Этологи предлагают два объяснения того, почему установление связей естественно для людей и собак. Первое называется проксимальным: это причины, непосредственно обуславливающие поведение. Второе объяснение — ультимальное — говорит о конечных эволюционных причинах. И мы, и собаки (а также их предшественники) — социальные существа, поскольку социальное взаимодействие, как выяснилось, приносит пользу. Популярная гипотеза гласит, что социальность, предполагающая распределение ролей в сообществе, дала людям возможность эффективнее охотиться: наши предки добывали пищу сообща, и это помогло им выжить и добиться процветания, а бедняги неандертальцы, полагавшиеся только на себя, вымерли. Аналогичным образом жизнь в стае позволяет волкам охотиться на крупную добычу, успешно находить брачных партнеров и воспитывать щенков.
Теоретически мы можем взаимодействовать с любыми социальными животными, но, что примечательно, не дружим с сурикатами, муравьями или бобрами. Чтобы объяснить, почему мы отдаем предпочтение собакам, нужно рассмотреть проксимальное объяснение. Оно таково: главное — какой немедленный эффект имеет то или иное действие и как оно сказывается на том, кто это действие предпринимает. В случае со зверями результатом могут быть мясо, добытое на охоте, или половой акт, которым завершается преследование самки.
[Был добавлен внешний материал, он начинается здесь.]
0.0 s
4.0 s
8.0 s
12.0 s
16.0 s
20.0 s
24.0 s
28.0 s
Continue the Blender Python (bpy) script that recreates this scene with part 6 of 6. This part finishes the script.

Этим собаки отличаются от других социальных животных. Есть три вида поведения, посредством которых мы поддерживаем связь с собаками, чувствуя себя вознагражденными. Это, во-первых, физический контакт; прикосновение животного — не просто стимуляция нервных окончаний в коже. Второй — ритуал приветствия; радость при встрече друг с другом — это узнавание и признание. Третий — тайминг, «измерение времени»; от темпа нашего взаимодействия с собакой многое зависит. Все три фактора неразрывно связывают нас с собакой.